How does Earth's shape affect distance calculations?

Earth is an oblate spheroid (flattened at the poles) rather than a perfect sphere, which affects distance calculations:

• Equatorial radius: 6,378.1370 km (2,092.5 miles)
• Polar radius: 6,356.7523 km (2,085.5 miles)
• Flattening: 1/298.257223563

The Haversine formula uses a mean radius (6,371.0088 km), which introduces small errors:

Route	Haversine Distance	Ellipsoidal Distance	Error
New York to London	5,570.23 km	5,570.51 km	0.005%
Sydney to Auckland	2,151.38 km	2,152.15 km	0.036%
North Pole to Equator	10,007.54 km	10,001.97 km	0.056%
Quito to Singapore (near equator)	18,345.67 km	18,350.21 km	0.025%

For most applications, these errors are negligible. However, for high-precision needs (surveying, satellite tracking), use ellipsoidal models like:

• Vincenty's formulae
• Geodesic calculations on WGS84 ellipsoid
• NASA's SPICE toolkit for space applications

Can I use this for elevation/gain loss calculations?

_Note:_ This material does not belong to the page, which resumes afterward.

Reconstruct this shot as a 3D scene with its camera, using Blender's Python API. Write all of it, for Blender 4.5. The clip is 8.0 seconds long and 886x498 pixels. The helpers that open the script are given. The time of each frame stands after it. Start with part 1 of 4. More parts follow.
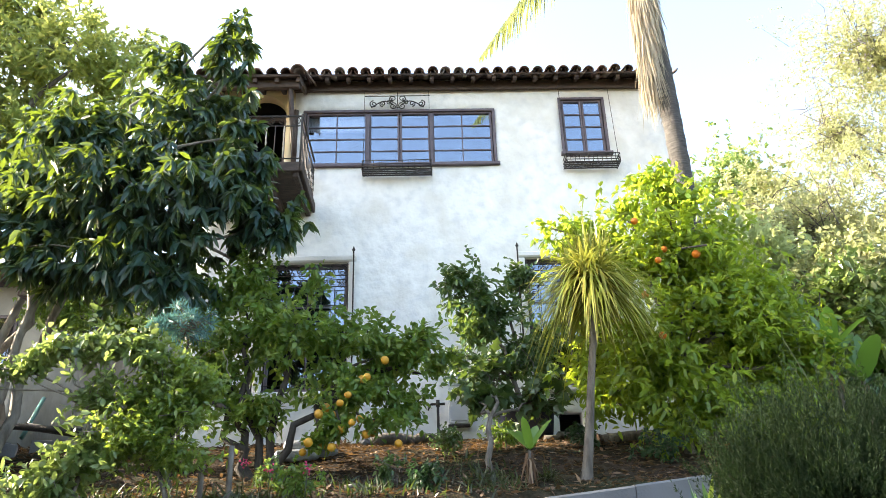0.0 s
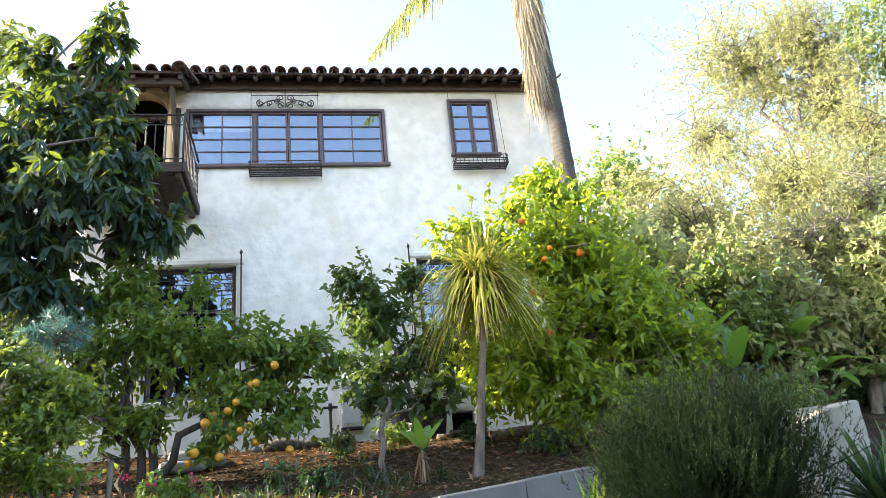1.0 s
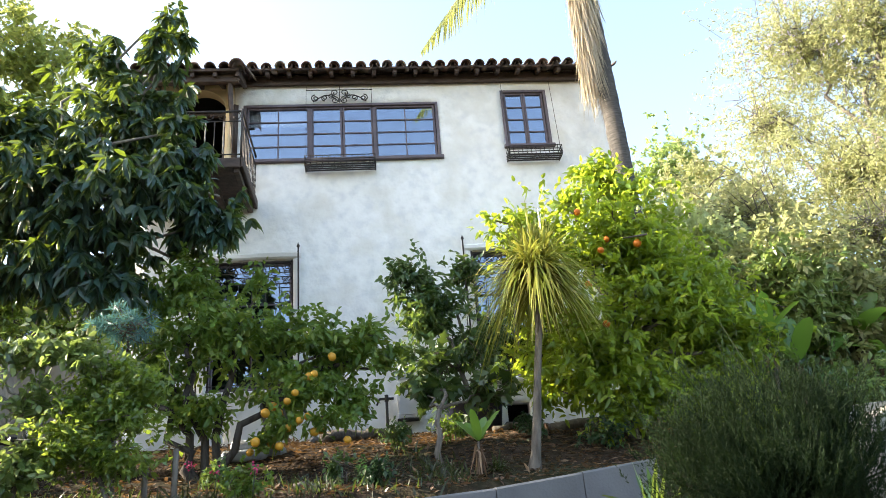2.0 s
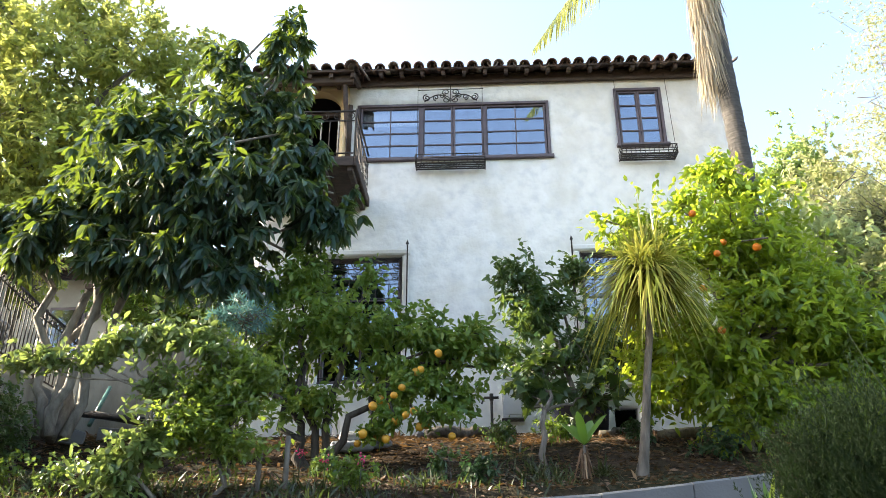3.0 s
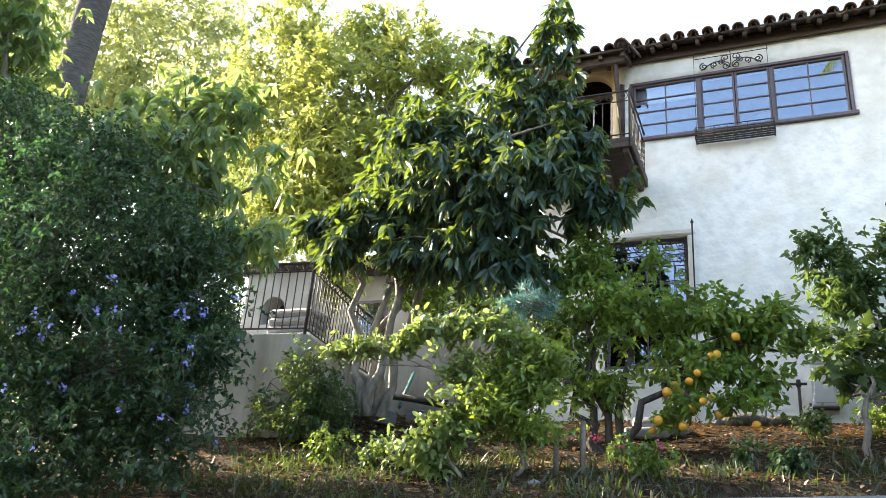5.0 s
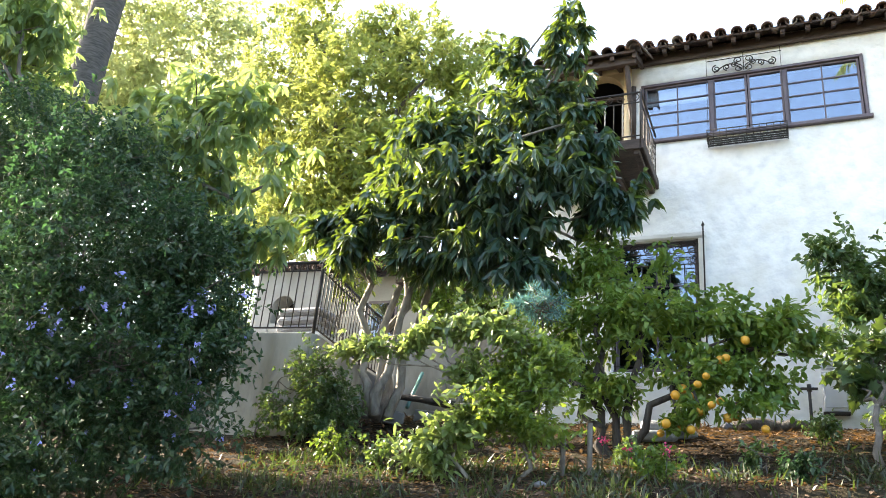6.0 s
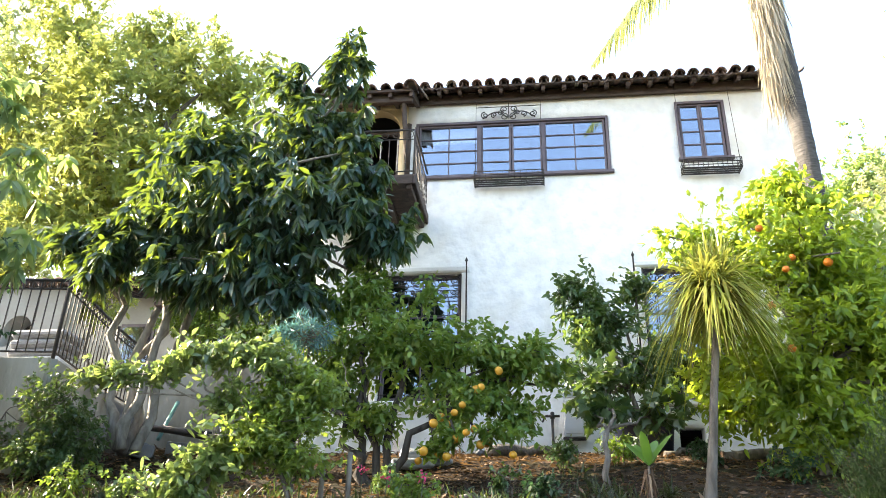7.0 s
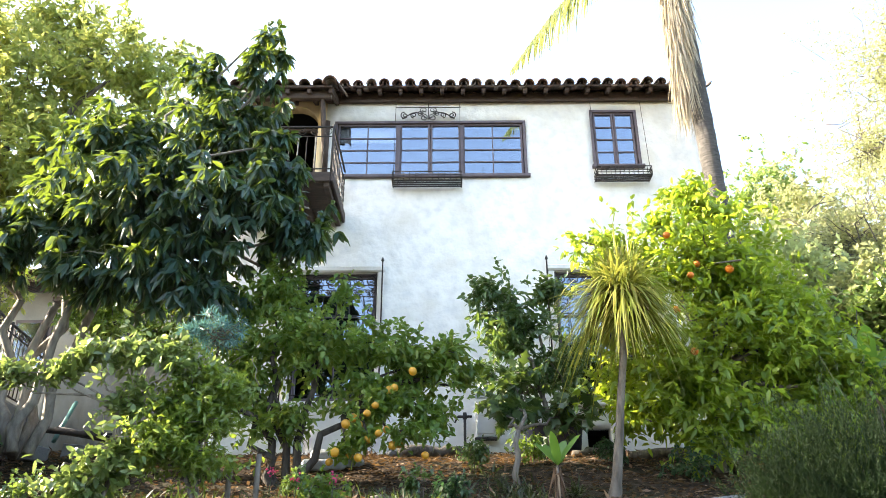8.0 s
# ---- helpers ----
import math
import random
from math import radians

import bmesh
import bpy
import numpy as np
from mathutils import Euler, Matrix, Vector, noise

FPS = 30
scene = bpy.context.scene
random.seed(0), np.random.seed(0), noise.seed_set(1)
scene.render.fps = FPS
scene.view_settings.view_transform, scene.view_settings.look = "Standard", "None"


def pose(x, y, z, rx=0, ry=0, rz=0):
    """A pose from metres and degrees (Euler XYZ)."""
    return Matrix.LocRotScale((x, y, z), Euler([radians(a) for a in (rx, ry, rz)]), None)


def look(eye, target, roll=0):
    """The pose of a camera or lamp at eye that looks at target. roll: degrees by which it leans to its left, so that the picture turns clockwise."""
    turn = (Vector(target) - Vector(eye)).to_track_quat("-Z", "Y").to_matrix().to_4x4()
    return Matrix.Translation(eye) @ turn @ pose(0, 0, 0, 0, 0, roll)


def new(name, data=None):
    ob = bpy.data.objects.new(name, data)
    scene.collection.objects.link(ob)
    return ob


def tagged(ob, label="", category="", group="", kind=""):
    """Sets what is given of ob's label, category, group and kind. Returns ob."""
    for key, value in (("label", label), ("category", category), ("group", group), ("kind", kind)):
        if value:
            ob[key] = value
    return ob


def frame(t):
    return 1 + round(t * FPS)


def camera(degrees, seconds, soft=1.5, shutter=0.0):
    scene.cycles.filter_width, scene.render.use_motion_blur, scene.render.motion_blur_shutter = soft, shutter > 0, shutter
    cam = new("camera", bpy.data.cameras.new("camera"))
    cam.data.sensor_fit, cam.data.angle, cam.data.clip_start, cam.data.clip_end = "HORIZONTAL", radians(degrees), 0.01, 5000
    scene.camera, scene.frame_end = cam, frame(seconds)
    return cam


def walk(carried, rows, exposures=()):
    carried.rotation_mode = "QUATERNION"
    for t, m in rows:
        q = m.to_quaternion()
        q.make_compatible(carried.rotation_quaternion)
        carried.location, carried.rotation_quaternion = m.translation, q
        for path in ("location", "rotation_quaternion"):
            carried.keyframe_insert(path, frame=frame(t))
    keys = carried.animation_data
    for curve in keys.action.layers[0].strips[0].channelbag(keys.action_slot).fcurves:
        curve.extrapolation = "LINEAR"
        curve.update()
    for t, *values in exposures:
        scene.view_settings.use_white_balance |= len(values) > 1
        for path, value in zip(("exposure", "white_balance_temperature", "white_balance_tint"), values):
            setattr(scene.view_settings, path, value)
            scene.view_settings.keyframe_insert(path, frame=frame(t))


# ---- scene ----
# camera: turns where it stands, a hand-held pan with a slight sway
EYE = (0.0, 0.0, -2.05)
cam = camera(60.0, 8.0, soft=0.8)
ROWS = [
    (0.0, -1.04, 23.42, 1.78, 0.000, 0.000, 0.000),
    (0.5, -7.84, 23.14, 5.07, 0.024, 0.001, 0.003),
    (1.0, -9.70, 22.92, 5.90, 0.028, -0.001, 0.008),
    (1.2, -9.82, 22.86, 6.17, 0.023, -0.005, 0.009),
    (2.3, -2.45, 22.72, 3.26, 0.010, 0.007, 0.003),
    (2.5, -0.45, 22.74, 2.21, 0.007, 0.005, 0.004),
    (3.0, 3.34, 23.03, 0.15, 0.007, 0.011, -0.002),
    (3.5, 4.53, 23.02, -0.48, -0.002, 0.003, -0.007),
    (4.0, 7.86, 22.58, -0.84, -0.027, -0.004, 0.000),
    (4.5, 17.87, 21.79, -2.79, -0.055, -0.011, 0.003),
    (4.7, 22.10, 21.42, -3.45, -0.067, -0.021, 0.002),
    (5.8, 27.27, 21.04, -5.47, -0.041, 0.002, -0.010),
    (6.0, 26.18, 21.16, -5.52, -0.037, 0.006, -0.010),
    (6.5, 17.34, 22.50, -2.79, -0.013, 0.012, -0.014),
    (7.0, 8.08, 24.24, -1.42, -0.010, 0.001, -0.003),
    (7.5, 3.88, 24.50, -0.42, -0.004, -0.001, 0.000),
    (8.0, 1.24, 24.35, 0.09, -0.015, 0.027, 0.003),
]


def stand(yaw, pitch, lean, dx, dy, dz):
    eye = Vector(EYE) + Vector((dx, dy, dz))
    a, p = radians(yaw), radians(pitch)
    return look(eye, eye + Vector((-math.sin(a) * math.cos(p), math.cos(a) * math.cos(p), math.sin(p))), -lean)


EXPOSURES = [(t, e, 7300, 10) for t, e in ((0.0, 2.66), (1.2, 2.5), (2.4, 2.32), (3.5, 2.4), (4.0, 2.42), (4.7, 2.52), (5.8, 2.74), (6.5, 2.89), (7.2, 2.87), (8.0, 2.8))]
walk(cam, [(r[0], stand(*r[1:])) for r in ROWS], EXPOSURES)

# ---- daylight: a sun to the left, just behind the plane of the front wall, and the sky ----
TO_SUN = Vector((-0.875, 0.09, 0.47)).normalized()
world = bpy.data.worlds.new("sky")
scene.world = world
world.use_nodes = True
wn = world.node_tree
sky = wn.nodes.new("ShaderNodeTexSky")
sky.sky_type = 'NISHITA'
sky.sun_disc = False
sky.sun_elevation = math.asin(TO_SUN.z)
sky.sun_rotation = math.atan2(TO_SUN.x, TO_SUN.y)
sky.air_density, sky.dust_density, sky.ozone_density = 1.0, 2.2, 1.2
wn.nodes["Background"].inputs["Strength"].default_value = 0.15
wn.links.new(sky.outputs[0], wn.nodes["Background"].inputs["Color"])
sun = new("sun", bpy.data.lights.new("sun", "SUN"))
sun.data.energy, sun.data.angle, sun.data.color = 4.6, radians(0.6), (1.0, 0.93, 0.80)
sun.matrix_world = look((0, 0, 40), Vector((0, 0, 40)) - TO_SUN)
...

This calculator focuses on horizontal (2D) distance. For elevation changes, you would need:

1. Digital Elevation Models (DEM): Data sources like:
   • USGS National Elevation Dataset
   • NASA SRTM data
   • EU-DEM for Europe
2. 3D Distance Formula: Extend the Haversine with elevation:

   function distance3d(lat1, lon1, elev1, lat2, lon2, elev2, unit) {
       const horizontal = haversineDistance(lat1, lon1, lat2, lon2, unit);
       const vertical = Math.abs(elev2 - elev1) / (unit === 'km' ? 1000 :
                             unit === 'mi' ? 1609.34 : 1852);
       return Math.sqrt(horizontal*horizontal + vertical*vertical);
   }

3. Slope Calculations: Compute grade between points:

   function calculateSlope(distance2d, elevChange) {
       return (elevChange / (distance2d * 1000)) * 100; // % grade
   }

4. Cumulative Elevation: For routes, sum all positive/negative changes:

   let totalGain = 0, totalLoss = 0;
   for (let i = 1; i < route.length; i++) {
       const delta = route[i].elev - route[i-1].elev;
       if (delta > 0) totalGain += delta;
       else totalLoss += Math.abs(delta);
   }

For hiking/cycling applications, libraries like Leaflet.Elevation can visualize elevation profiles alongside distance calculations.